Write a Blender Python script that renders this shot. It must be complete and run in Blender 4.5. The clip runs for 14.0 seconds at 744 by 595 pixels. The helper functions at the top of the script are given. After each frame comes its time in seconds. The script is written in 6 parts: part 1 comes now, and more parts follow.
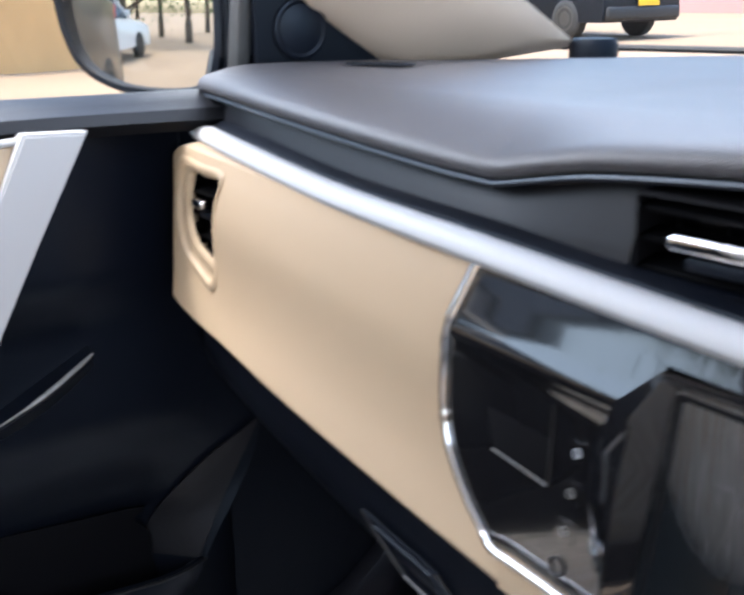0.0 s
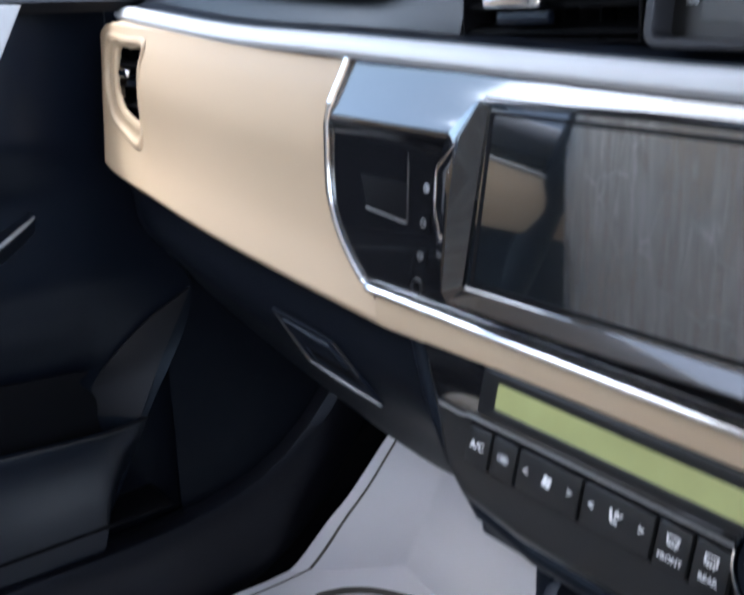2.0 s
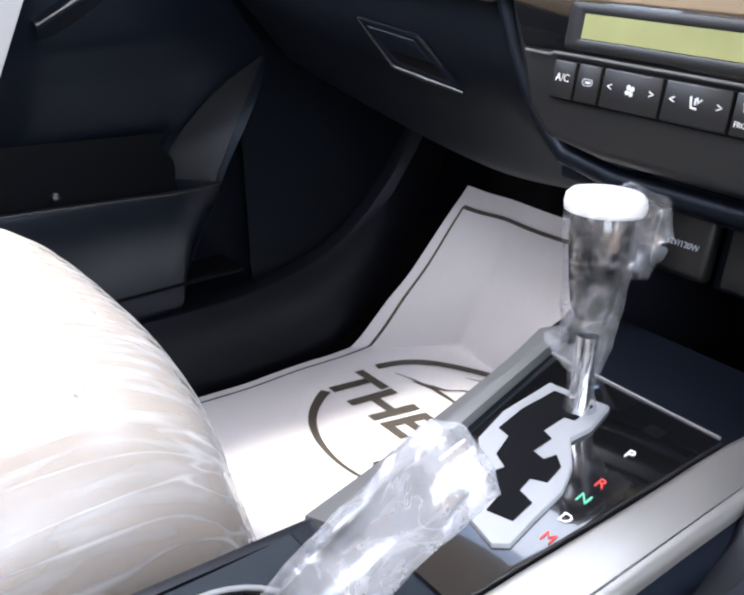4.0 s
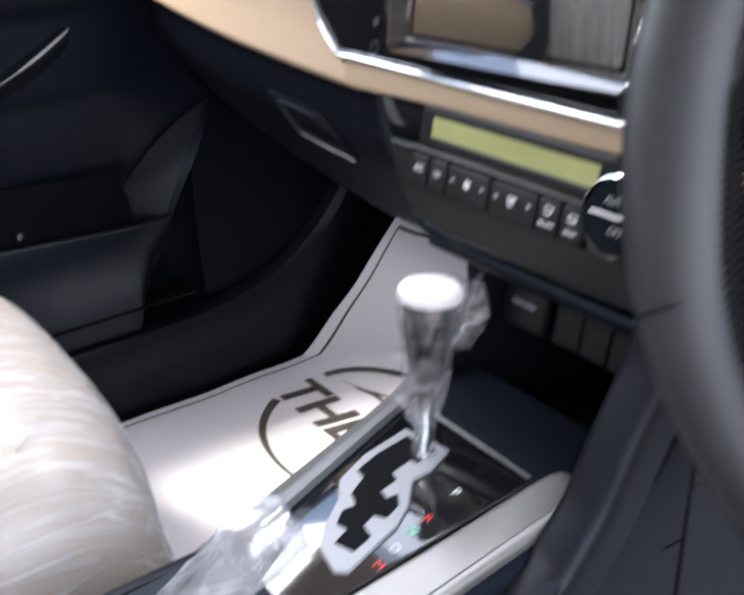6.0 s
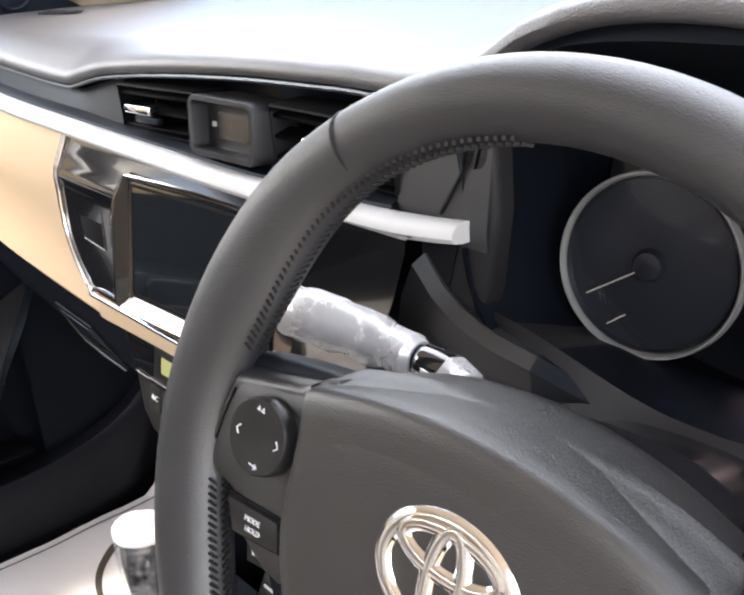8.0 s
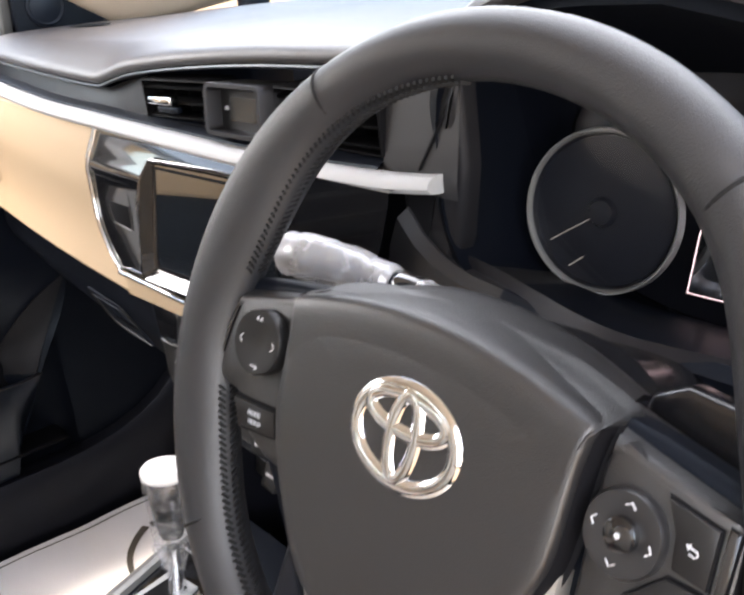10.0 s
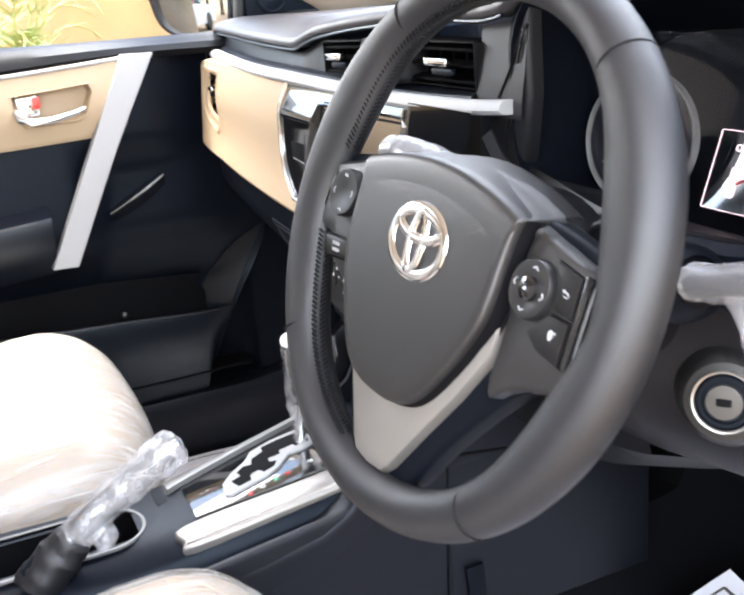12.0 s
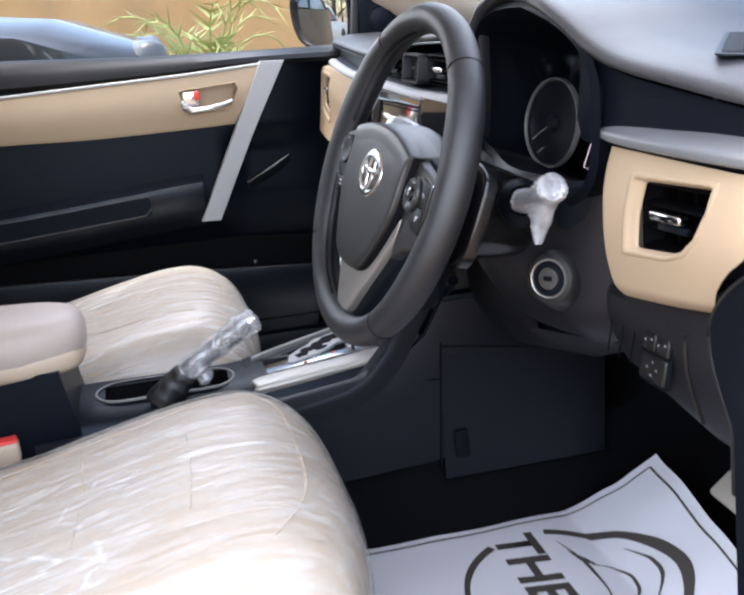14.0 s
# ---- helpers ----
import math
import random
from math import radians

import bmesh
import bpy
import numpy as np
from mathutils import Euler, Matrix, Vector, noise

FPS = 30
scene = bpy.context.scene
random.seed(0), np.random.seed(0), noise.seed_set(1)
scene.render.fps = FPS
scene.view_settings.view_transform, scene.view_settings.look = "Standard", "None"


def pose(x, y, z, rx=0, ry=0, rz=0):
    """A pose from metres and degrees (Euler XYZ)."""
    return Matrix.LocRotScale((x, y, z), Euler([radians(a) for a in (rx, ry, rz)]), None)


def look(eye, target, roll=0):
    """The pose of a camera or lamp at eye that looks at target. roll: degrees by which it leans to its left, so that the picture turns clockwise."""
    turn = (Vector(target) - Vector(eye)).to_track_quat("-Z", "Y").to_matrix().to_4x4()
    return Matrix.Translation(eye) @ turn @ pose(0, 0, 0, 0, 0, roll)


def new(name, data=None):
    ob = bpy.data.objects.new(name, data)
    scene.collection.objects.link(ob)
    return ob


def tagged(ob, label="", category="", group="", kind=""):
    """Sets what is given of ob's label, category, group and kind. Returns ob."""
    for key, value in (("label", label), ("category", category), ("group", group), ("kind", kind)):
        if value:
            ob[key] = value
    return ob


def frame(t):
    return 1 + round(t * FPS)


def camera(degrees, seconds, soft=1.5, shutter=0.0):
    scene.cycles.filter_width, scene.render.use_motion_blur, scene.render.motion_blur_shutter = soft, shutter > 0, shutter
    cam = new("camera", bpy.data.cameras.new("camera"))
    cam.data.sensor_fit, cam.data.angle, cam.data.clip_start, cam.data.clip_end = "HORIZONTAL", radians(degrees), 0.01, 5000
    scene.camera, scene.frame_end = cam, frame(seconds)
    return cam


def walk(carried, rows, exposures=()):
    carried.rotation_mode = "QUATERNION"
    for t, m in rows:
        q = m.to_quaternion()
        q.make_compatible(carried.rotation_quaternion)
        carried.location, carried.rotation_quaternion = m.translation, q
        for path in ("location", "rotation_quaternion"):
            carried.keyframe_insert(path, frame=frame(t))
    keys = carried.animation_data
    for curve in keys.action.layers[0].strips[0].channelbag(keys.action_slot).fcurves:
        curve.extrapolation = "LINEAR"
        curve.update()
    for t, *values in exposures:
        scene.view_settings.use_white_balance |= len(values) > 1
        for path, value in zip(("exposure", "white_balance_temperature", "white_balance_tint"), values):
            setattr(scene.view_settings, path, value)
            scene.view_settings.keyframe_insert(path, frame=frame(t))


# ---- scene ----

------------------------------------

Reproduce the material above in full and without alteration, but skip all pictures.

Write a Blender Python script that renders this shot. It must be complete and run in Blender 4.5. The clip runs for 14.0 seconds at 744 by 595 pixels. The helper functions at the top of the script are given. After each frame comes its time in seconds. The script is written in 6 parts: part 1 comes now, and more parts follow.
0.0 s
2.0 s
4.0 s
6.0 s
8.0 s
10.0 s
12.0 s
14.0 s
# ---- helpers ----
import math
import random
from math import radians

import bmesh
import bpy
import numpy as np
from mathutils import Euler, Matrix, Vector, noise

FPS = 30
scene = bpy.context.scene
random.seed(0), np.random.seed(0), noise.seed_set(1)
scene.render.fps = FPS
scene.view_settings.view_transform, scene.view_settings.look = "Standard", "None"


def pose(x, y, z, rx=0, ry=0, rz=0):
    """A pose from metres and degrees (Euler XYZ)."""
    return Matrix.LocRotScale((x, y, z), Euler([radians(a) for a in (rx, ry, rz)]), None)


def look(eye, target, roll=0):
    """The pose of a camera or lamp at eye that looks at target. roll: degrees by which it leans to its left, so that the picture turns clockwise."""
    turn = (Vector(target) - Vector(eye)).to_track_quat("-Z", "Y").to_matrix().to_4x4()
    return Matrix.Translation(eye) @ turn @ pose(0, 0, 0, 0, 0, roll)


def new(name, data=None):
    ob = bpy.data.objects.new(name, data)
    scene.collection.objects.link(ob)
    return ob


def tagged(ob, label="", category="", group="", kind=""):
    """Sets what is given of ob's label, category, group and kind. Returns ob."""
    for key, value in (("label", label), ("category", category), ("group", group), ("kind", kind)):
        if value:
            ob[key] = value
    return ob


def frame(t):
    return 1 + round(t * FPS)


def camera(degrees, seconds, soft=1.5, shutter=0.0):
    scene.cycles.filter_width, scene.render.use_motion_blur, scene.render.motion_blur_shutter = soft, shutter > 0, shutter
    cam = new("camera", bpy.data.cameras.new("camera"))
    cam.data.sensor_fit, cam.data.angle, cam.data.clip_start, cam.data.clip_end = "HORIZONTAL", radians(degrees), 0.01, 5000
    scene.camera, scene.frame_end = cam, frame(seconds)
    return cam


def walk(carried, rows, exposures=()):
    carried.rotation_mode = "QUATERNION"
    for t, m in rows:
        q = m.to_quaternion()
        q.make_compatible(carried.rotation_quaternion)
        carried.location, carried.rotation_quaternion = m.translation, q
        for path in ("location", "rotation_quaternion"):
            carried.keyframe_insert(path, frame=frame(t))
    keys = carried.animation_data
    for curve in keys.action.layers[0].strips[0].channelbag(keys.action_slot).fcurves:
        curve.extrapolation = "LINEAR"
        curve.update()
    for t, *values in exposures:
        scene.view_settings.use_white_balance |= len(values) > 1
        for path, value in zip(("exposure", "white_balance_temperature", "white_balance_tint"), values):
            setattr(scene.view_settings, path, value)
            scene.view_settings.keyframe_insert(path, frame=frame(t))


# ---- scene ----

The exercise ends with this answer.